__Exercise requirements__.
Look through the data and write out every line with the word "target" in it.

__Given records__.
################
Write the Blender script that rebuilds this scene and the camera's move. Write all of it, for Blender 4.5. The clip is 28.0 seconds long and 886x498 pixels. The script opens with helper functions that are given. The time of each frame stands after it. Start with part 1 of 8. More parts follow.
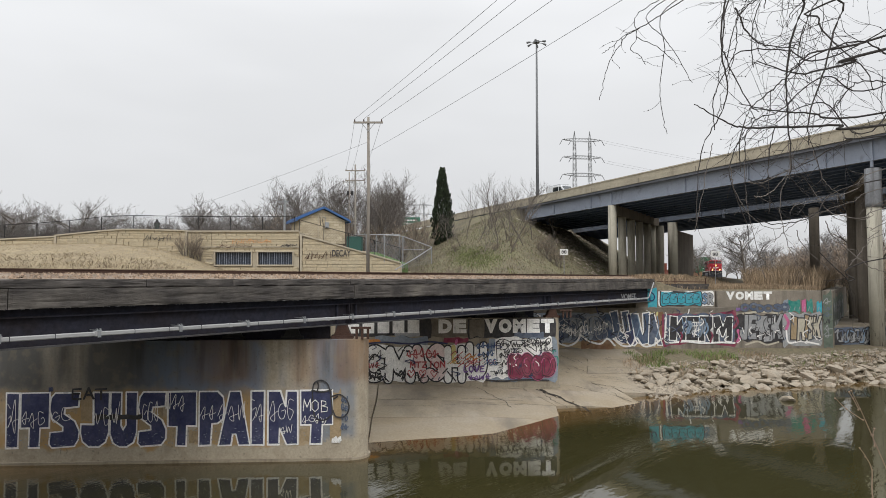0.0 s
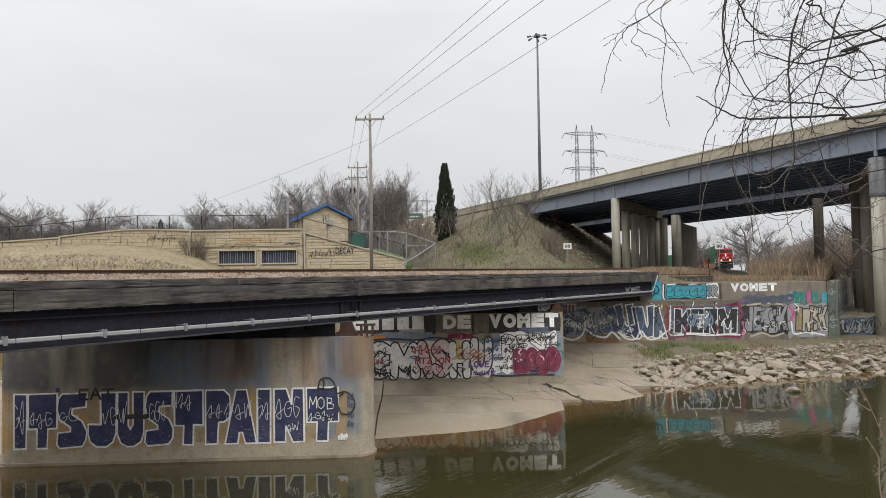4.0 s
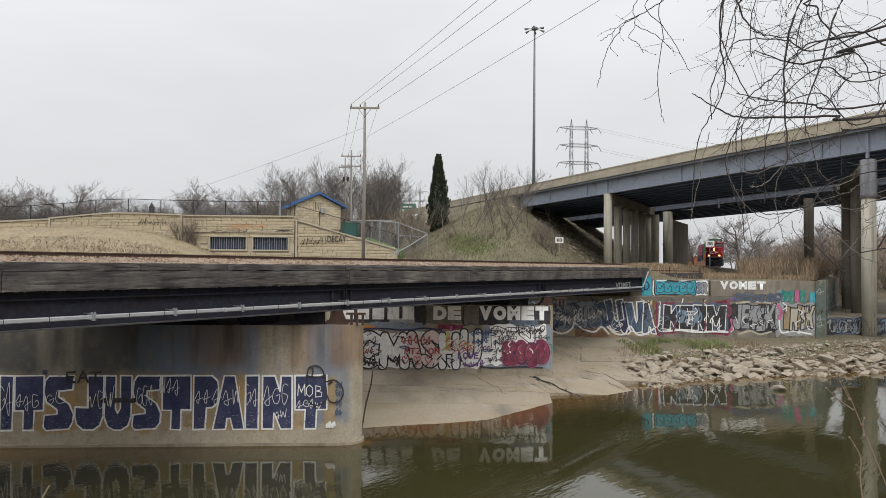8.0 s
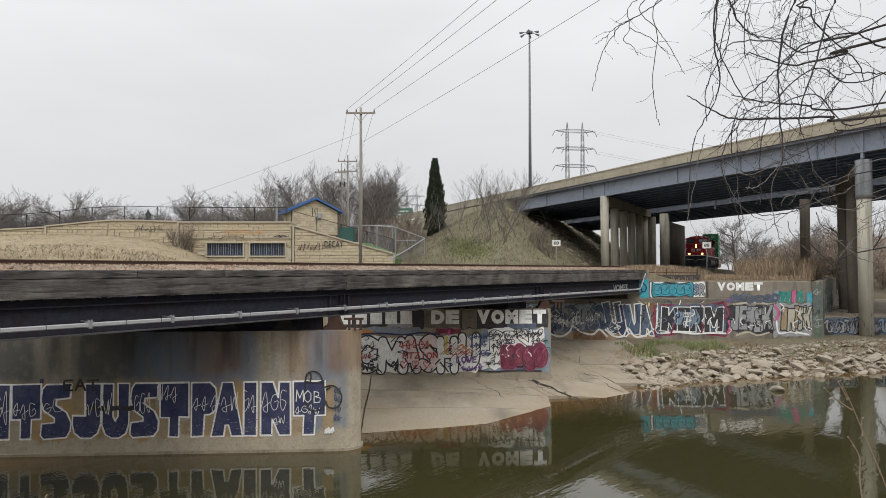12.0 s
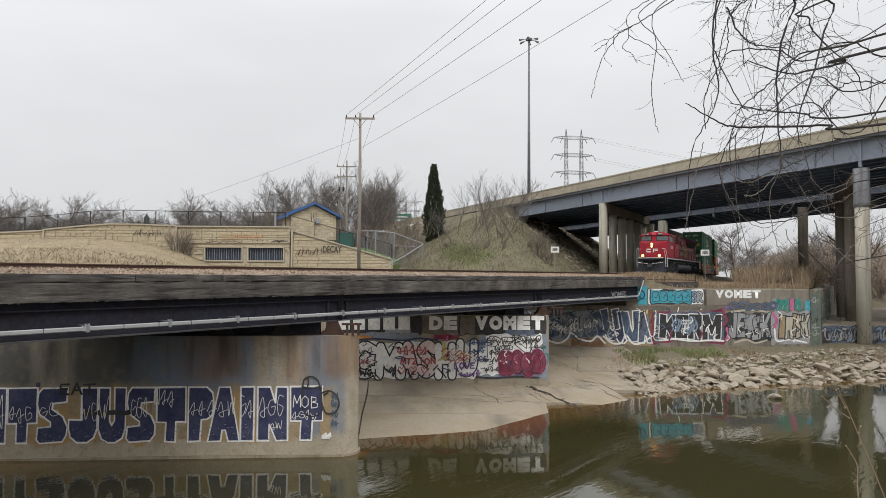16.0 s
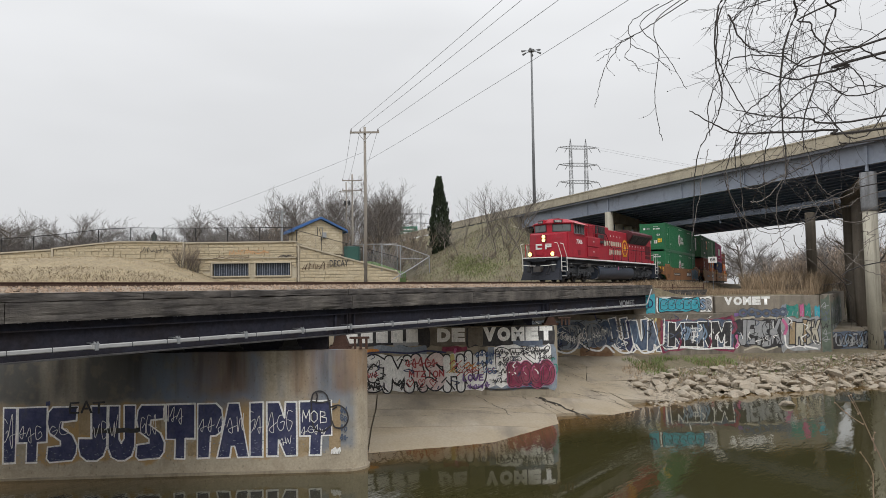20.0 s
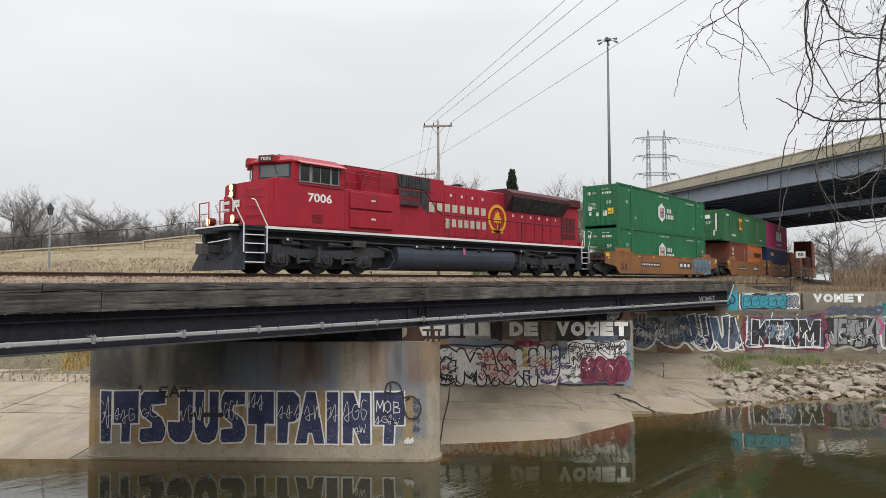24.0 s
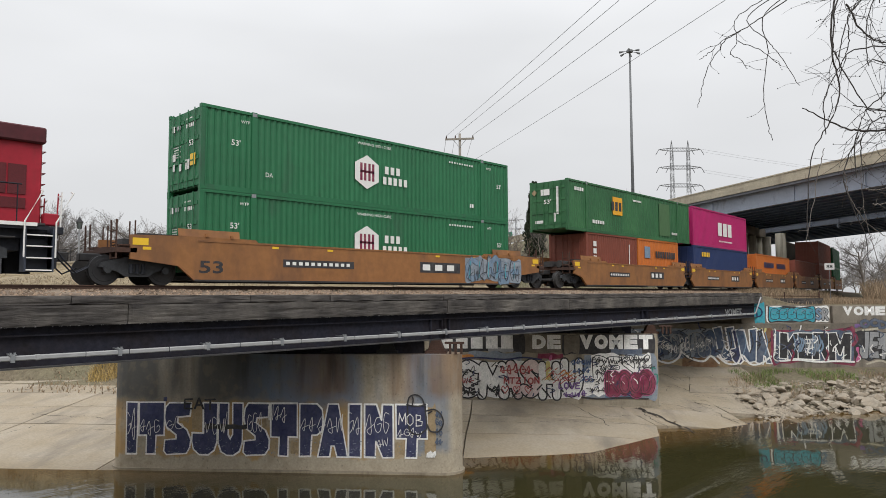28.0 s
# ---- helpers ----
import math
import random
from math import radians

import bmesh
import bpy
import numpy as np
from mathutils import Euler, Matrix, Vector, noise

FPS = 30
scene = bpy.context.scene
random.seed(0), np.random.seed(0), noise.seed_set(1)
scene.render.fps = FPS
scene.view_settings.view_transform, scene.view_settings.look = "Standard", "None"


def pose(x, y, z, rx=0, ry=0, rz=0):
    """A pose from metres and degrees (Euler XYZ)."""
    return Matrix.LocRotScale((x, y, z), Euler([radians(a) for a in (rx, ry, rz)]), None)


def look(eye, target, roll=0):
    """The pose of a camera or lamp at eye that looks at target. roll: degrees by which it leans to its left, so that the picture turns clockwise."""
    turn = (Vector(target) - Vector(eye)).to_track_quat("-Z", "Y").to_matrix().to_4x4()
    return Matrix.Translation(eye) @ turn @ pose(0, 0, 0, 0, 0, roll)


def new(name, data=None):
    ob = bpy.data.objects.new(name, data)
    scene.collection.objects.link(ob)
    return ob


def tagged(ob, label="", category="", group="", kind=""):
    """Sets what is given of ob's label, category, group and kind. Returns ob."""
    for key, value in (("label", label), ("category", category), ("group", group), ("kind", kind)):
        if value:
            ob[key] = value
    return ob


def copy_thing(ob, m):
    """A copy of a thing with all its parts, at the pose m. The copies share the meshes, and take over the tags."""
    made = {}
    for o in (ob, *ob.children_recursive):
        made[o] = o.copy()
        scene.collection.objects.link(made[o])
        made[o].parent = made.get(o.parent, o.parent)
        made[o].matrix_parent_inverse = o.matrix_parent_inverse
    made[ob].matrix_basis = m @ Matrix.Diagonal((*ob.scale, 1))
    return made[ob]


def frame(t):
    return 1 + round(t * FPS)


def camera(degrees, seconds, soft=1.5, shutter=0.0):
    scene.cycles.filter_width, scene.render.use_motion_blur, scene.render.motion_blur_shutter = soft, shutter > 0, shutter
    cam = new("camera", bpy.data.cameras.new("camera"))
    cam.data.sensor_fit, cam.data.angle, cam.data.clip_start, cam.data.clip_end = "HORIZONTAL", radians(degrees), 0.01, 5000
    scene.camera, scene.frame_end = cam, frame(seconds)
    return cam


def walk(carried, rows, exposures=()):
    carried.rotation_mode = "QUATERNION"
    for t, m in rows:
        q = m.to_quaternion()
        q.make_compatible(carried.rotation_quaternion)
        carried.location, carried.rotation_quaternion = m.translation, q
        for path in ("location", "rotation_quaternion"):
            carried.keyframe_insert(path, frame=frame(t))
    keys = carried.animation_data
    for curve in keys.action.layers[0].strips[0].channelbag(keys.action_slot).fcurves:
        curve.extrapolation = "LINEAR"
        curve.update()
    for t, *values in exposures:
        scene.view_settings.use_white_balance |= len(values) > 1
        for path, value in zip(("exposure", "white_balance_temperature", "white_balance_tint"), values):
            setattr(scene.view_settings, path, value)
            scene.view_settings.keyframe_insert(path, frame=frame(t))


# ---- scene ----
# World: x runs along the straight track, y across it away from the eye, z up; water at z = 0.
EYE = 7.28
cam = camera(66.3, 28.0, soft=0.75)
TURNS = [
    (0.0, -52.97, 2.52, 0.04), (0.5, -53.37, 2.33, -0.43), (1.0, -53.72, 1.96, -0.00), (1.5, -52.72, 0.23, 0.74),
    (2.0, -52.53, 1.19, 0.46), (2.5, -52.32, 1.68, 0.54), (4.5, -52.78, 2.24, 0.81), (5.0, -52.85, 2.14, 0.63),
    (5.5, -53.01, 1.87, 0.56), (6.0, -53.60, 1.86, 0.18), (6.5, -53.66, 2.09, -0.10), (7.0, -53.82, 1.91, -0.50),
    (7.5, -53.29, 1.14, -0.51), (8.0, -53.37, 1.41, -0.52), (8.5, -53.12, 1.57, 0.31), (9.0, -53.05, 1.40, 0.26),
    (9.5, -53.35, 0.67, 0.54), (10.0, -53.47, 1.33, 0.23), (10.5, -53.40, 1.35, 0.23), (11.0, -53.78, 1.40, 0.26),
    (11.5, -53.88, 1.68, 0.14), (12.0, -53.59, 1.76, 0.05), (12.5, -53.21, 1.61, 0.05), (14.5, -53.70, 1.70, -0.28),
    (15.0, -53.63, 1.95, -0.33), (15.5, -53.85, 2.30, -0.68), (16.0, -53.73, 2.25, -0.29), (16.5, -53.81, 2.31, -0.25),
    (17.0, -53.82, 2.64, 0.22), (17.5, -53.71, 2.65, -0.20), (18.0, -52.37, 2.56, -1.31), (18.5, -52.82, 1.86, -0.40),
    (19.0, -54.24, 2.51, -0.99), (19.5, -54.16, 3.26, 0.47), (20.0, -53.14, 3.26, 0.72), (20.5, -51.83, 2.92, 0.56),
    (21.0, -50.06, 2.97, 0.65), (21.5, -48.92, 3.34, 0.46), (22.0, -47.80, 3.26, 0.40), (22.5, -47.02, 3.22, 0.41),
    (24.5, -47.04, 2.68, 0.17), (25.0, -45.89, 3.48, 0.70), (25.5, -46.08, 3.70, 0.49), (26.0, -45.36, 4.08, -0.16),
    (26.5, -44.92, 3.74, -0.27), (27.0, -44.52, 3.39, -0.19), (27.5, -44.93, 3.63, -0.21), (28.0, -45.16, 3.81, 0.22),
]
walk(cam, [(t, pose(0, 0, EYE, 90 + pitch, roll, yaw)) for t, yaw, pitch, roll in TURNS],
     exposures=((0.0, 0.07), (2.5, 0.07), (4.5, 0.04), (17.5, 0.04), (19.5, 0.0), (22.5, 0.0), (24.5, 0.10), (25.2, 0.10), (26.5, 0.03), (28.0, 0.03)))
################
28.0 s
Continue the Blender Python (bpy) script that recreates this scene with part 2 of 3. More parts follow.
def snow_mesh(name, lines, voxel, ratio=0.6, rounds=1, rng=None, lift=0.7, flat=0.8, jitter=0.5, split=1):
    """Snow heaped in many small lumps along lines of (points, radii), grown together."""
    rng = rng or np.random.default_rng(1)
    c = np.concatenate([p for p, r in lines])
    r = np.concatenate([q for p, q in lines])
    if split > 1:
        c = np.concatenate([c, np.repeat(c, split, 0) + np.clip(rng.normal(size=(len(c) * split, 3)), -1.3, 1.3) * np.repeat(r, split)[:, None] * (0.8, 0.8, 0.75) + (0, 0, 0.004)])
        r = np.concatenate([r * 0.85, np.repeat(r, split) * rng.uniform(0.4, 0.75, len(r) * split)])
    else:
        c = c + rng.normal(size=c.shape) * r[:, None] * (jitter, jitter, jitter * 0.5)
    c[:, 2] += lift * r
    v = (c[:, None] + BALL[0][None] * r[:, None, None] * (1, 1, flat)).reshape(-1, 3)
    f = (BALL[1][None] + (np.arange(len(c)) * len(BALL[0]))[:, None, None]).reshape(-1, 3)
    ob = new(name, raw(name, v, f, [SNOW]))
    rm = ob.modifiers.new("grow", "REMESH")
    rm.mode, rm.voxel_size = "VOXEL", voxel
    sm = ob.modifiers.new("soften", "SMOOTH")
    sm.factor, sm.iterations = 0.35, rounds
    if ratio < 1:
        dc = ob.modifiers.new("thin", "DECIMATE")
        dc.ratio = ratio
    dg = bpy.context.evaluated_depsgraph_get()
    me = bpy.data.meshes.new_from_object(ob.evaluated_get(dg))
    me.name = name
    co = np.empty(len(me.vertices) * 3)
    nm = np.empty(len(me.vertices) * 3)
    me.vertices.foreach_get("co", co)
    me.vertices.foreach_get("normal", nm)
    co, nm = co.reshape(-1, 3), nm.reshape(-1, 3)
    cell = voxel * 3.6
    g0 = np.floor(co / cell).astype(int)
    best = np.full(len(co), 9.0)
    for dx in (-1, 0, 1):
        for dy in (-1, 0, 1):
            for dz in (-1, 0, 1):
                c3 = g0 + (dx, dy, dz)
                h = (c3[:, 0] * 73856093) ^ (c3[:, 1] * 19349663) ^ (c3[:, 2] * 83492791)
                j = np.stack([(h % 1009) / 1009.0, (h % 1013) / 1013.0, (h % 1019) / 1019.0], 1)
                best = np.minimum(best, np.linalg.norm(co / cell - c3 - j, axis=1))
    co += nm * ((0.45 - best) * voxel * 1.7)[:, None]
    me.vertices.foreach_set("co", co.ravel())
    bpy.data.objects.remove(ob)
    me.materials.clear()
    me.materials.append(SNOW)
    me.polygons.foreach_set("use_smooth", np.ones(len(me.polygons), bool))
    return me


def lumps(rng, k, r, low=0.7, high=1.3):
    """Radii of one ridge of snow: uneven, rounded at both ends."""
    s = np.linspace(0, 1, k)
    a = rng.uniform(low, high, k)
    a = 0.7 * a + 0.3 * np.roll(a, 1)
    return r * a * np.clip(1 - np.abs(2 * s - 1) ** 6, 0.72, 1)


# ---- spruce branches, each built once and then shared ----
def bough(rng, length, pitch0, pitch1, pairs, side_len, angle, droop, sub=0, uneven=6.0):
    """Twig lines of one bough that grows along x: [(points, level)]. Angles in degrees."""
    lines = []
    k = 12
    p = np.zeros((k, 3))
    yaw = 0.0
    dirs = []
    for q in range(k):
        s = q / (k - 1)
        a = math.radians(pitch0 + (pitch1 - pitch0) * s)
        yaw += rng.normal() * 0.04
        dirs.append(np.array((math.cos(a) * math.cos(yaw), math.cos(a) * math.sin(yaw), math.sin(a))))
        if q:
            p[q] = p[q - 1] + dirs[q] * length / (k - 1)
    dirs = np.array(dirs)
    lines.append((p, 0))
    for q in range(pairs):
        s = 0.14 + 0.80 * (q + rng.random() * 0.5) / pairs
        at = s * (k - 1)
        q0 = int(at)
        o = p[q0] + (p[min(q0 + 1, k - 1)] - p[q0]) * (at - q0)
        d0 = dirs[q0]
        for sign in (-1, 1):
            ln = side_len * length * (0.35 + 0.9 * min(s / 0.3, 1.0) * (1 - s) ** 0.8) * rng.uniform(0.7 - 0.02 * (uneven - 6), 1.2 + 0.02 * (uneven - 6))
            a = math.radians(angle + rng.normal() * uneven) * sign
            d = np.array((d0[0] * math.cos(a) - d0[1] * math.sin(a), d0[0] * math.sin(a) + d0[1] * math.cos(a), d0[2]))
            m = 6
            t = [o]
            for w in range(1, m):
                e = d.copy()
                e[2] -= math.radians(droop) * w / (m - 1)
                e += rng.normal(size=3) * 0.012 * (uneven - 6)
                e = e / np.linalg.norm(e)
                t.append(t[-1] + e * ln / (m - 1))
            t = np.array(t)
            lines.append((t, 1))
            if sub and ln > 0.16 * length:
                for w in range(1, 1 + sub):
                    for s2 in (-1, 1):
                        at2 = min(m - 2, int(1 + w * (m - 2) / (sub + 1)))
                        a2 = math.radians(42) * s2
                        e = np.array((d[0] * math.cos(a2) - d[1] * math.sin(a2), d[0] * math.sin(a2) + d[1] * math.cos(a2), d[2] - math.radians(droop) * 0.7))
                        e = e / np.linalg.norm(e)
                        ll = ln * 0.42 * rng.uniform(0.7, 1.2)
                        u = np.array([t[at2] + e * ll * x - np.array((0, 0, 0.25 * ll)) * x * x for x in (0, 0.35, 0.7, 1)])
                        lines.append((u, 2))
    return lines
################
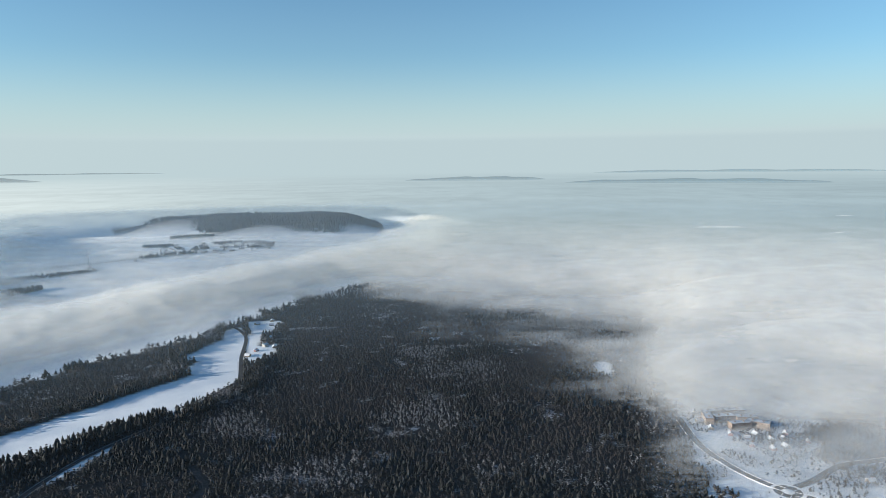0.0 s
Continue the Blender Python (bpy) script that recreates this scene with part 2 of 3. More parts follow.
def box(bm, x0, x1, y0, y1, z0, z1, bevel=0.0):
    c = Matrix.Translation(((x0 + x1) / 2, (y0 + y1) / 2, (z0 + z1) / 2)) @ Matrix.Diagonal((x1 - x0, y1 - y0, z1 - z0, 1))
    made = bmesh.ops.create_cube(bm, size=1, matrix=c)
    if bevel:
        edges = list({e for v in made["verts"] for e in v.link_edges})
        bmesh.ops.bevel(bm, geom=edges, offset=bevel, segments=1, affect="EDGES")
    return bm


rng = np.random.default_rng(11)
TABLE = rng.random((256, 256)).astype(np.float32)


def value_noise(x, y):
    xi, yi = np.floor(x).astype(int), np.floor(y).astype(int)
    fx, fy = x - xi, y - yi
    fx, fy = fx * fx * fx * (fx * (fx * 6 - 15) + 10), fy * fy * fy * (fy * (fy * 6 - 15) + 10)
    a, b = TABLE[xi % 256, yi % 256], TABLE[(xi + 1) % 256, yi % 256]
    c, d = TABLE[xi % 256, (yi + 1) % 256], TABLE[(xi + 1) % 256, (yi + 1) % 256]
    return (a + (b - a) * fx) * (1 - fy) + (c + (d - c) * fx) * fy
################
__Task result__.
def look(eye, target, roll=0):
    """The pose of a camera or lamp at eye that looks at target. roll: degrees by which it leans to its left, so that the picture turns clockwise."""
    turn = (Vector(target) - Vector(eye)).to_track_quat("-Z", "Y").to_matrix().to_4x4()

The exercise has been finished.